If Tendele is allowed to mine, Ezemvelo fears that the special character of this area will be degraded to the point that it no longer qualifies as a true wilderness area. “Our responsibility is to preserve the iMfolozi Wilderness Area, which is central to the Hluhluwe-iMfolozi Park and is a scarce, finite and irreplaceable resource,” says Ezemvelo head David Mabunda.
Steyn responds that her company has invested more than R1 billion into the surrounding rural community and that it would be ‘a socio-economic disaster if the company could not exploit’ the iMfolozi reserves to keep the main mine running. She says the company is looking at new ‘non-invasive’ mining technology that might need no dynamite and it will also try to soften the noise of machinery and dust levels.
But the Wildlife and Environment Society of Southern Africa (Wessa) has hit back, asking why the company abandoned its previous stance of acting in the best interests of the environment and the tourism economy of KwaZulu-Natal.
“To now be punting for another mine right up against the fenceline, is worrisome, selfish behaviour on the part of this company. Clearly Tendele has not paid attention to the strong groundswell of local opposition,” says Wessa spokesperson Morgan Griffiths
Player and Ntombela have left now, but their conservation legacy lives on – especially among those privileged to have journeyed into the iMfolozi wilderness. Twenty years before he died in late 2014, Player drew another line in the sand and vowed to lie down in front of the bulldozers to prevent Rio Tinto from mining the ancient sand dunes at Lake St Lucia.
The environmental movement won that titanic battle and the lands around St Lucia now form part of the iSimangaliso Wetland Park and World Heritage Site.

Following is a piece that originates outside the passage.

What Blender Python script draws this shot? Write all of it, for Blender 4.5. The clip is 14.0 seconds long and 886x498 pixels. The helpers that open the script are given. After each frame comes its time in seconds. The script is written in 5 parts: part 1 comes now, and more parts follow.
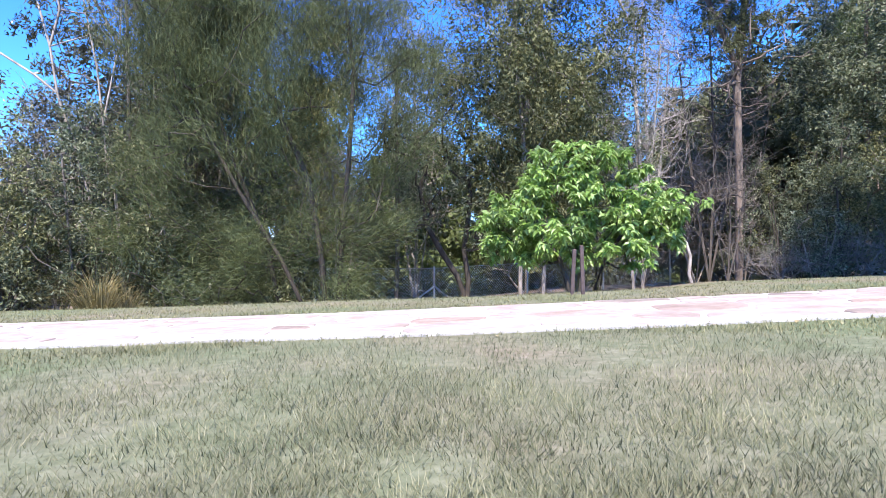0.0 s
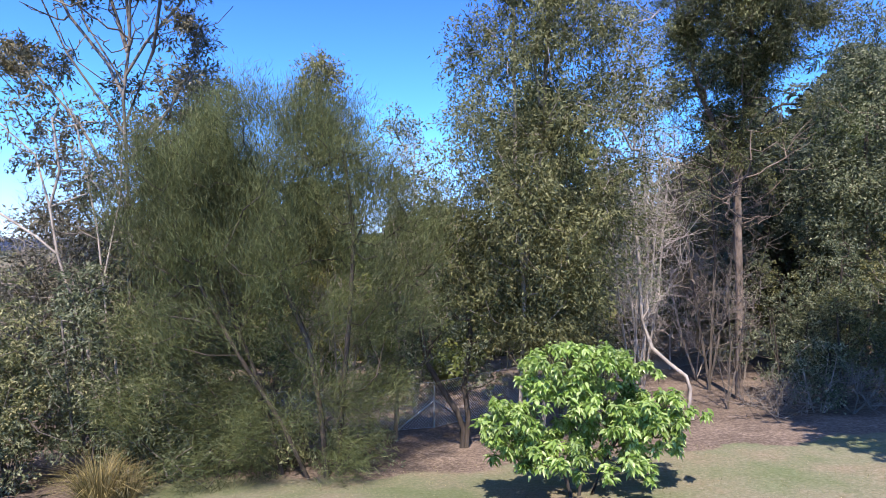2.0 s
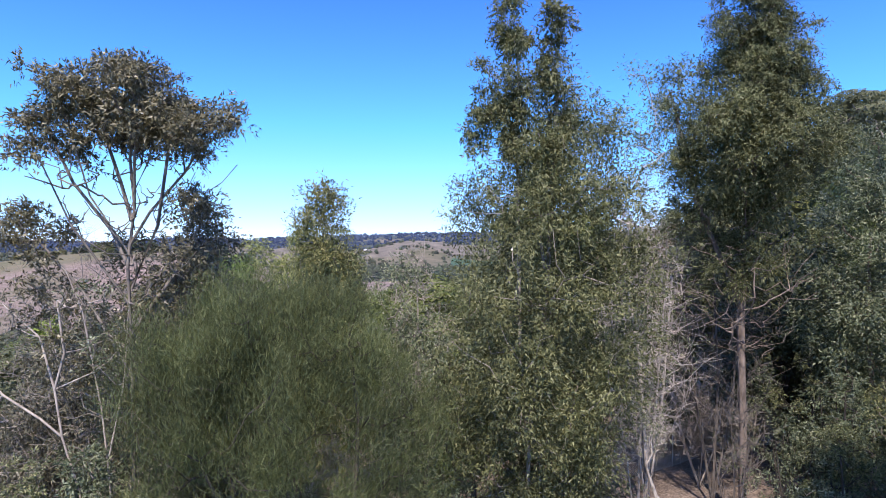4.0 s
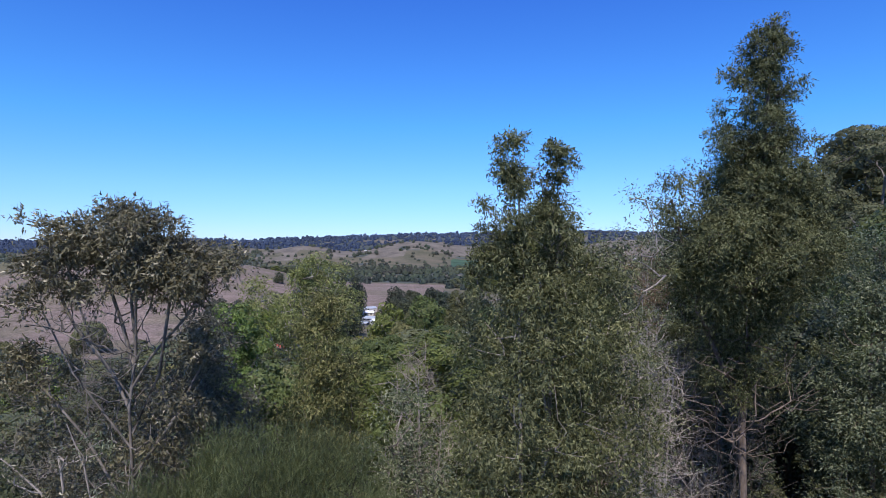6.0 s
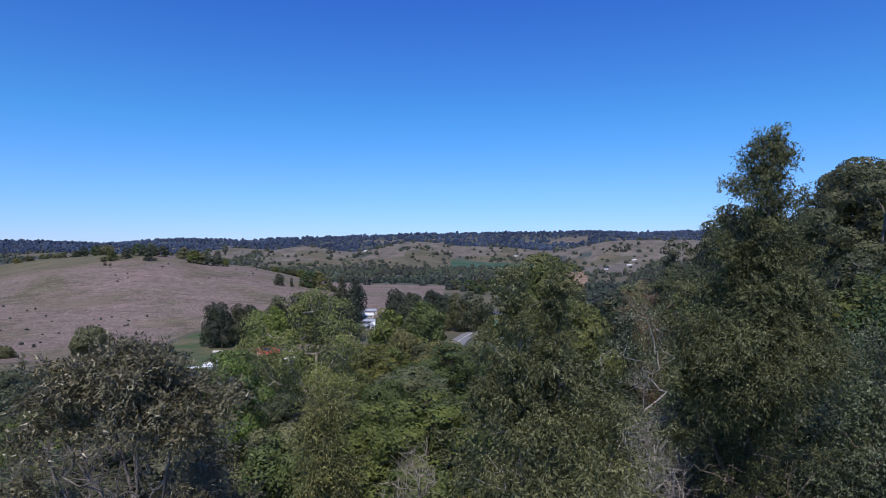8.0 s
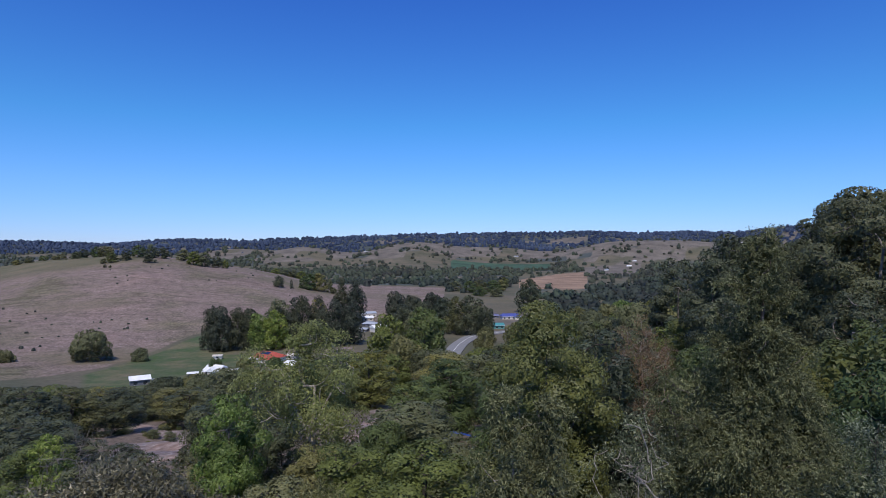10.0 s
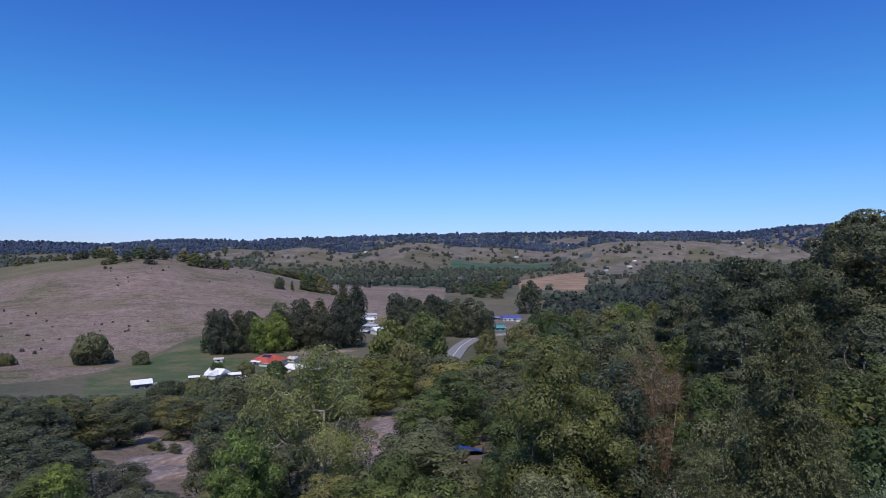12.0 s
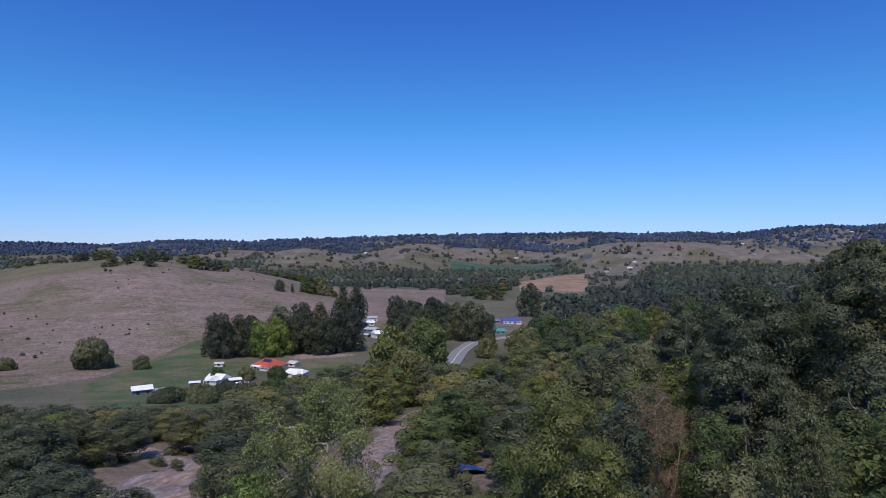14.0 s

Mining interests often make the case that ‘development’ creates jobs and economic upliftment – but when less than one per cent of the country’s surface area enjoys wilderness status, iMfolozi is certainly one place where another line should be drawn deeply in the sand.
Because if Tendele gets one foot in the door along the borderline, you can bet your boots that it is only a matter of time before more mining conglomerates march into other priceless protected places.